For normal business activities surveyed in January 2020, some banks were assessed to have the best medium and long-term loan interest rates, applying preferential interest rates of 6.6% to 8.6% per year for the first six to twelve months, where the interest rate after preferential is 10.5-12.3% per year.

At present, some state-owned commercial banks with preferential credit packages for ordinary businesses also apply interest rates of 6.5% to 7% per year, or more for loans of less than six months from 7% to 7.5% per year, or more for loans of six to twelve months, with specific interest rate depending on individual customer.

This shows that the SBV's adjustment of executive interest rates, even the adjustment of ceiling deposit rates for less than six months and short-term lending rates for priority areas in 2019 have not yet reached the purpose of monetary policy that is transmission to the lending interest rate level in the economy.

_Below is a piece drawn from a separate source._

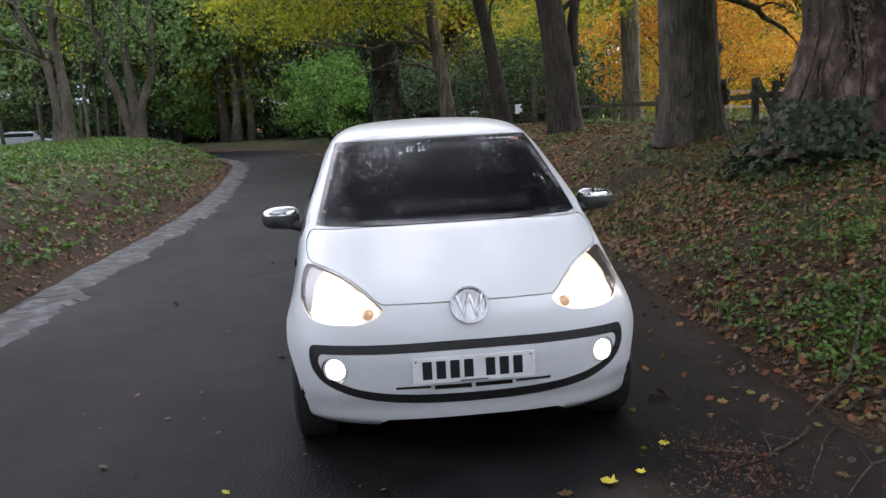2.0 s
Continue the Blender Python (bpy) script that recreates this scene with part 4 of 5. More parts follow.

In Vietnam's credit market of supply and demand, demand is still stronger, and when the demand for short-term, medium-term and long-term credit is based on banks, it is very difficult to reduce interest rates, especially when deposit rates are hard to lower.
In that context, another factor that is expected to reduce the burden of medium and long-term loans from banks, and help the banking sector to reduce lending interest rates, is corporate bonds which are not as expected. The total number of corporate bonds issued in the whole year of 2019 were at VND 280,141 bn, an increase of 25% compared to 2018, bringing the scale of corporate bond market increase sharply from 9.01% of GDP in 2018 to about 11.3% of GDP in 2019.

However, the corporate bond channel is still assessed to be quite small compared to other capital mobilization channels, as the economy still relies heavily on bank credit. The total credit scale at the end of 2019 was about VND 8.200 trn, equivalent to 138.4% of GDP and 12.3 times the size of the corporate bond market.

At the same time, VND 280,141 bn of corporate bonds issued in 2019, with commercial banks issuing VND 115,422 bn, account for the largest proportion of 41.2%. Conditions for this channel to promote the role of supporting the bank loan channel are forecast to be narrower, when the Ministry of Finance issues a draft revision of Decree 163/2018 on issuance of corporate bonds.

This will add conditions on the limit of the volume of bond issuance, the condition of the distance between issuances and the regulation on loan interest rates to avoid risks. The tightening of corporate bonds means the banks will continue to play a key role in funding the economy.